━━━━━ Entries provided
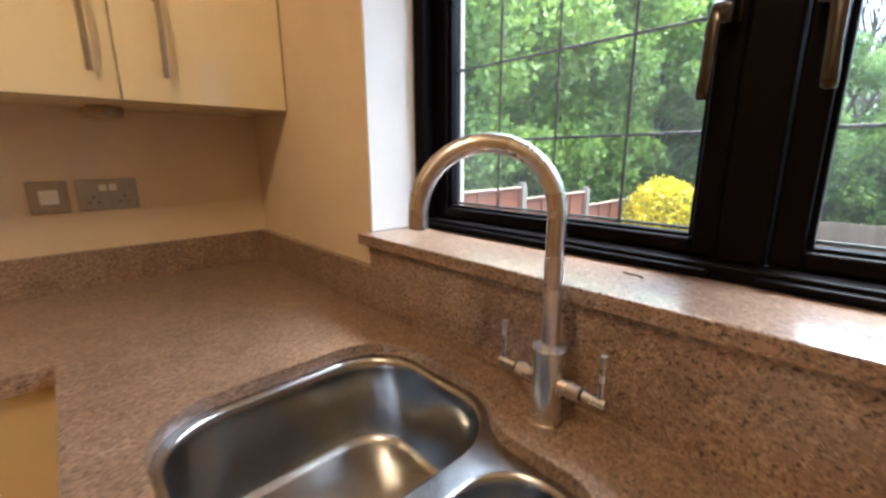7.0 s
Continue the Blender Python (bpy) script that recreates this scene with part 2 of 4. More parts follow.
BLACK = material("black_plastic", (0.012, 0.012, 0.012), (0.025, 0.025, 0.025), 60, 0.45)
PLASTIC = material("white_plastic", (0.7, 0.69, 0.66), (0.76, 0.75, 0.72), 30, 0.35)
BEAD = material("bead_chain", (0.2, 0.15, 0.12), (0.34, 0.28, 0.23), 200, 0.4)
CORD = material("dark_thread", (0.03, 0.024, 0.02), (0.06, 0.05, 0.04), 200, 0.8)
OUTW = material("outside_render", (0.4, 0.36, 0.34), (0.52, 0.48, 0.455), 8, 0.85, bump=0.4, bump_scale=120)
GROUNDM = material("pale_gravel", (0.1, 0.094, 0.086), (0.33, 0.312, 0.287), 85, 0.95, bump=0.9, bump_scale=60, detail=10)
GRASSM = material("grass_blades", (0.05, 0.12, 0.015), (0.13, 0.24, 0.035), 3, 0.8, island=True, vary=0.5, through=0.25)
STONEM = material("pale_rubble", (0.13, 0.123, 0.11), (0.42, 0.4, 0.37), 6, 0.9, bump=0.5, bump_scale=60, island=True, vary=0.8)
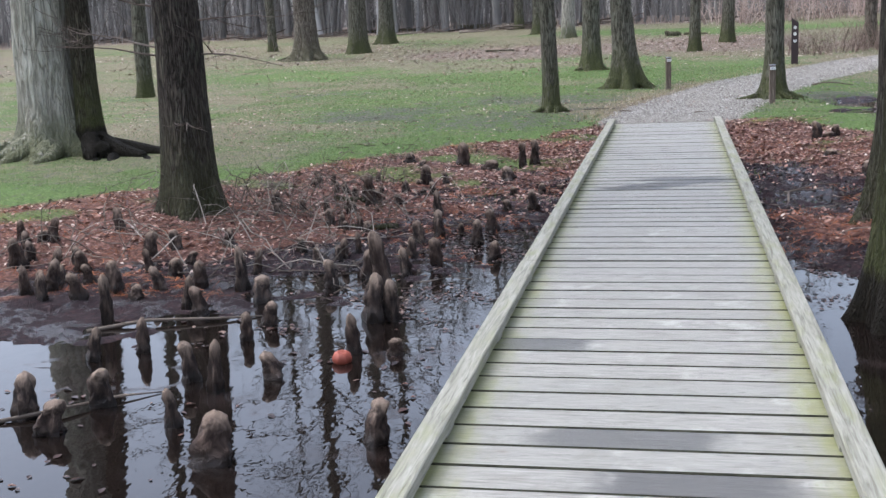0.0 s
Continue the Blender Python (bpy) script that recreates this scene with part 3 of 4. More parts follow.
━━━━━━━━━━
**Given request**
Restate the data above exactly, stripping out each image.

**Result of this task**
7.0 s
Continue the Blender Python (bpy) script that recreates this scene with part 2 of 4. More parts follow.
BLACK = material("black_plastic", (0.012, 0.012, 0.012), (0.025, 0.025, 0.025), 60, 0.45)
PLASTIC = material("white_plastic", (0.7, 0.69, 0.66), (0.76, 0.75, 0.72), 30, 0.35)
BEAD = material("bead_chain", (0.2, 0.15, 0.12), (0.34, 0.28, 0.23), 200, 0.4)
CORD = material("dark_thread", (0.03, 0.024, 0.02), (0.06, 0.05, 0.04), 200, 0.8)
OUTW = material("outside_render", (0.4, 0.36, 0.34), (0.52, 0.48, 0.455), 8, 0.85, bump=0.4, bump_scale=120)
GROUNDM = material("pale_gravel", (0.1, 0.094, 0.086), (0.33, 0.312, 0.287), 85, 0.95, bump=0.9, bump_scale=60, detail=10)
GRASSM = material("grass_blades", (0.05, 0.12, 0.015), (0.13, 0.24, 0.035), 3, 0.8, island=True, vary=0.5, through=0.25)
STONEM = material("pale_rubble", (0.13, 0.123, 0.11), (0.42, 0.4, 0.37), 6, 0.9, bump=0.5, bump_scale=60, island=True, vary=0.8)
0.0 s
Continue the Blender Python (bpy) script that recreates this scene with part 3 of 4. More parts follow.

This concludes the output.